Extracted records
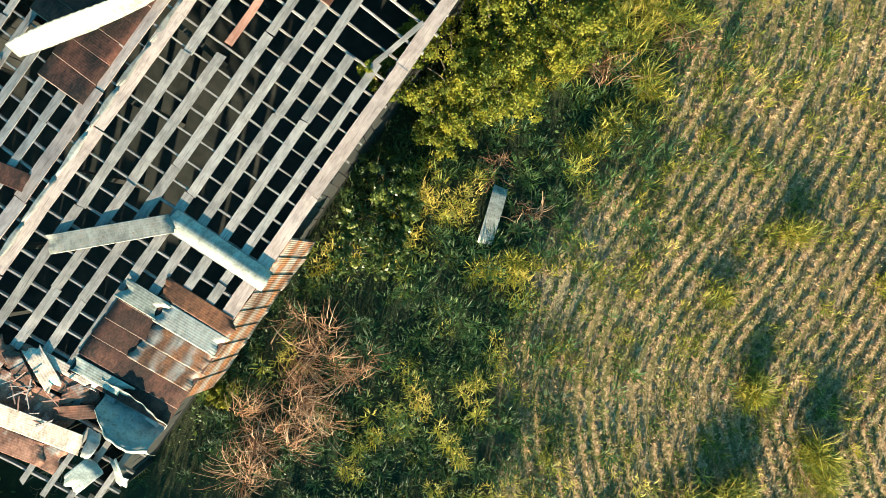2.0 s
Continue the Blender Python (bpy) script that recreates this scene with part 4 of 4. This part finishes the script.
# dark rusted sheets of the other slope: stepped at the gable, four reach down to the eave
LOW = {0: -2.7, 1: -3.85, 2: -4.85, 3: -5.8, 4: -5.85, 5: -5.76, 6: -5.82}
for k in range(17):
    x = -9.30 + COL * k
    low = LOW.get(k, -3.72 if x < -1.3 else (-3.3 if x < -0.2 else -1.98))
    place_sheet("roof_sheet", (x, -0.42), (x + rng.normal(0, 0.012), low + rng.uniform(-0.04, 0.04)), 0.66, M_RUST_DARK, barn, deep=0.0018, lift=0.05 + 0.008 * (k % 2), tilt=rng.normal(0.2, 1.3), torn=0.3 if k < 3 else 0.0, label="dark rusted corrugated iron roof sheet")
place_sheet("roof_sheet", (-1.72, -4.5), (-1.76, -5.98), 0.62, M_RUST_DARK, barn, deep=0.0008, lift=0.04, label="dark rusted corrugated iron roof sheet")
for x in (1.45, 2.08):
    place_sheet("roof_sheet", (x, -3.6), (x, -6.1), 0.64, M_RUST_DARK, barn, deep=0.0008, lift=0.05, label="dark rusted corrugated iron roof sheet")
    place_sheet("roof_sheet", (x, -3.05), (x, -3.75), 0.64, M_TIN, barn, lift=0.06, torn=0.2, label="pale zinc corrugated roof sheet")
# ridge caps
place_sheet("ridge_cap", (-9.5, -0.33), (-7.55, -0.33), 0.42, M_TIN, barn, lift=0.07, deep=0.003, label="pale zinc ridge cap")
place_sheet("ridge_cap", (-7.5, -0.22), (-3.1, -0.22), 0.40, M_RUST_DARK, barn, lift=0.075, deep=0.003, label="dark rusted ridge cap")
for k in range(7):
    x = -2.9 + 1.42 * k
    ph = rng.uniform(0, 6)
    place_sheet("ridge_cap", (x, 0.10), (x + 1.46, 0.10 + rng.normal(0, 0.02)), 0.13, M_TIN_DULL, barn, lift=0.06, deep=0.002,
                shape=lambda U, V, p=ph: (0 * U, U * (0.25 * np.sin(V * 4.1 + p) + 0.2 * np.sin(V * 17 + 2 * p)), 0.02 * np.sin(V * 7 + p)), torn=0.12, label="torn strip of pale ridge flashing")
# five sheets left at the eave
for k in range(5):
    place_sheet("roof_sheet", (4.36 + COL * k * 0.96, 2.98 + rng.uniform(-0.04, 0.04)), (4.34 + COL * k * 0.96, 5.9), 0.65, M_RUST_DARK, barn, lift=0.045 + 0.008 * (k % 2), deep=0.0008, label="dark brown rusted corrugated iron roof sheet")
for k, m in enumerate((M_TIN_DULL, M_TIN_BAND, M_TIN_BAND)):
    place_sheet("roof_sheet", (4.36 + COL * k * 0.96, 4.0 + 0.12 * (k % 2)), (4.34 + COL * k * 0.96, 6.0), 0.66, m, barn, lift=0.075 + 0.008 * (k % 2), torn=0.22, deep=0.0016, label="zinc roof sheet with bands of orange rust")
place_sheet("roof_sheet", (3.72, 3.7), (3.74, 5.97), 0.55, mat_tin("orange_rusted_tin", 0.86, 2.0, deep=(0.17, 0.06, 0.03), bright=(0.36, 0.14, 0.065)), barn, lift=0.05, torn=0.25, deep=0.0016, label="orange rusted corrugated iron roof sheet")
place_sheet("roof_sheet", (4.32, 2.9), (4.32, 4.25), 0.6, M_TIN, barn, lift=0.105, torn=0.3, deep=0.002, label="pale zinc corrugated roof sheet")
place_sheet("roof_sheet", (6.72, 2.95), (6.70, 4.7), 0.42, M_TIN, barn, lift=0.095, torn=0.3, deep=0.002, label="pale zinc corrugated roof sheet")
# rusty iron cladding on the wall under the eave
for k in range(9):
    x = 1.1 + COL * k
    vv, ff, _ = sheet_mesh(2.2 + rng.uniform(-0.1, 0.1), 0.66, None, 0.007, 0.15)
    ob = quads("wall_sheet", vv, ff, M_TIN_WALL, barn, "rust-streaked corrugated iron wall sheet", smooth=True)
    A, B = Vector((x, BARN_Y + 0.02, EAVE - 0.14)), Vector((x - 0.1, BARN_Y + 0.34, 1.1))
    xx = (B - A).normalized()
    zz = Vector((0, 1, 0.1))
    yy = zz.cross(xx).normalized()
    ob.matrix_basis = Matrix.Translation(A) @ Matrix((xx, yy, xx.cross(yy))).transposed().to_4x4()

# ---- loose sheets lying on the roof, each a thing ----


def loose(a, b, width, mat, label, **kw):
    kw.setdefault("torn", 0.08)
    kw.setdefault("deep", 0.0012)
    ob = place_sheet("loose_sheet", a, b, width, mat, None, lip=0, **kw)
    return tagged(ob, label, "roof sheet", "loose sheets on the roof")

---

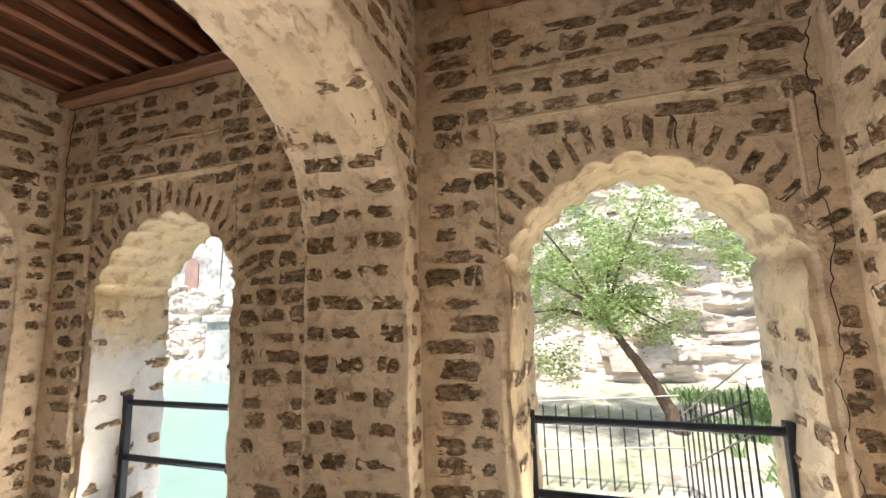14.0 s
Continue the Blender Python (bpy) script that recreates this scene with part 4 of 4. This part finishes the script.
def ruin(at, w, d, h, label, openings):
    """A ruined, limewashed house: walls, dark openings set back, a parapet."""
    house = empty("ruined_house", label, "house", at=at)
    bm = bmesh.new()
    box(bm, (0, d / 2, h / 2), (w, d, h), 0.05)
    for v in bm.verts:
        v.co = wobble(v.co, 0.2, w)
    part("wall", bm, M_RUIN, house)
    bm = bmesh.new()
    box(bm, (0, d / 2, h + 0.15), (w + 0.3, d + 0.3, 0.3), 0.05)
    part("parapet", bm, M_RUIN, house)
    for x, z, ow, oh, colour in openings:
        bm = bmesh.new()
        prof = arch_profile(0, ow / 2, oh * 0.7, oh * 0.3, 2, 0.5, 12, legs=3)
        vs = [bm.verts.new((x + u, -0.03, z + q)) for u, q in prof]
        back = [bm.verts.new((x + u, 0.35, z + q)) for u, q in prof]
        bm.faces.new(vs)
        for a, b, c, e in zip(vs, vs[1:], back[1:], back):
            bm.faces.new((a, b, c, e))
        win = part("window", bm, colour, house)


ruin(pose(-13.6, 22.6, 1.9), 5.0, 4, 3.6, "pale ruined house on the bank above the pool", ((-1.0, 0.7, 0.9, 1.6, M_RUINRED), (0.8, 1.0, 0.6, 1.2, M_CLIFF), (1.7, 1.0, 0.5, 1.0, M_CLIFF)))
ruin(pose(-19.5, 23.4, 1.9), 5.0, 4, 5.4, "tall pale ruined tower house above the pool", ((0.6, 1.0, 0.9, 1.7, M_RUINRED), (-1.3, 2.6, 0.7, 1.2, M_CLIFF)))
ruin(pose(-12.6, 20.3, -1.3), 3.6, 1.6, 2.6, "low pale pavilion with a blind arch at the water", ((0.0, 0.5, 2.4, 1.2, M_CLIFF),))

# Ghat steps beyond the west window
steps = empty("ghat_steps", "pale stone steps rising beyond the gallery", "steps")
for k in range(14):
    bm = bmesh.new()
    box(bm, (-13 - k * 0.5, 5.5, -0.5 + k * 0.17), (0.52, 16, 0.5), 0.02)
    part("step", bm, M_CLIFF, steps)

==

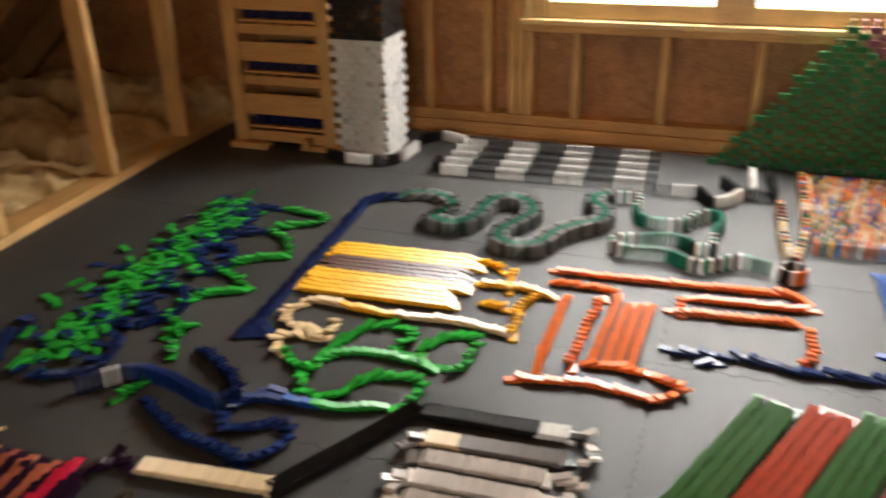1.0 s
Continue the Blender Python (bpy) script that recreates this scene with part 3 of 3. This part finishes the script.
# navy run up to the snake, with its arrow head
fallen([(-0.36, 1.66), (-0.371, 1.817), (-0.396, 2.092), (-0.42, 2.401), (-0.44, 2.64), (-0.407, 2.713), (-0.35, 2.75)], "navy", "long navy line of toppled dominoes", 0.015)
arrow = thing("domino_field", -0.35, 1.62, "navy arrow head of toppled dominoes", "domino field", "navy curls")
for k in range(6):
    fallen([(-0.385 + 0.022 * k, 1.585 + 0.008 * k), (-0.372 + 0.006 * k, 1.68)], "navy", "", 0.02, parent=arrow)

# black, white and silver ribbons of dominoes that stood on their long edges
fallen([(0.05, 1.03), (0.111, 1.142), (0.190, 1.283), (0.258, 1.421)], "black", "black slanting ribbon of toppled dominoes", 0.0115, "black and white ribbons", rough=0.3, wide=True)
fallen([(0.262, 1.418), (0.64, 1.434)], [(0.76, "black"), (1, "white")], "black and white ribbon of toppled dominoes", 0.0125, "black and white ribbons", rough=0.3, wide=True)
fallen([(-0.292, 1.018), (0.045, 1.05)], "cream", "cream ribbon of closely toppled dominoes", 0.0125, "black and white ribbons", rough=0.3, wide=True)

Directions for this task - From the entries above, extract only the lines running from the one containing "3. This part finishes the script." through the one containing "fallen([(-0.385 + 0.022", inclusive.

Solution to the problem -
Continue the Blender Python (bpy) script that recreates this scene with part 3 of 3. This part finishes the script.
# navy run up to the snake, with its arrow head
fallen([(-0.36, 1.66), (-0.371, 1.817), (-0.396, 2.092), (-0.42, 2.401), (-0.44, 2.64), (-0.407, 2.713), (-0.35, 2.75)], "navy", "long navy line of toppled dominoes", 0.015)
arrow = thing("domino_field", -0.35, 1.62, "navy arrow head of toppled dominoes", "domino field", "navy curls")
for k in range(6):
    fallen([(-0.385 + 0.022 * k, 1.585 + 0.008 * k), (-0.372 + 0.006 * k, 1.68)], "navy", "", 0.02, parent=arrow)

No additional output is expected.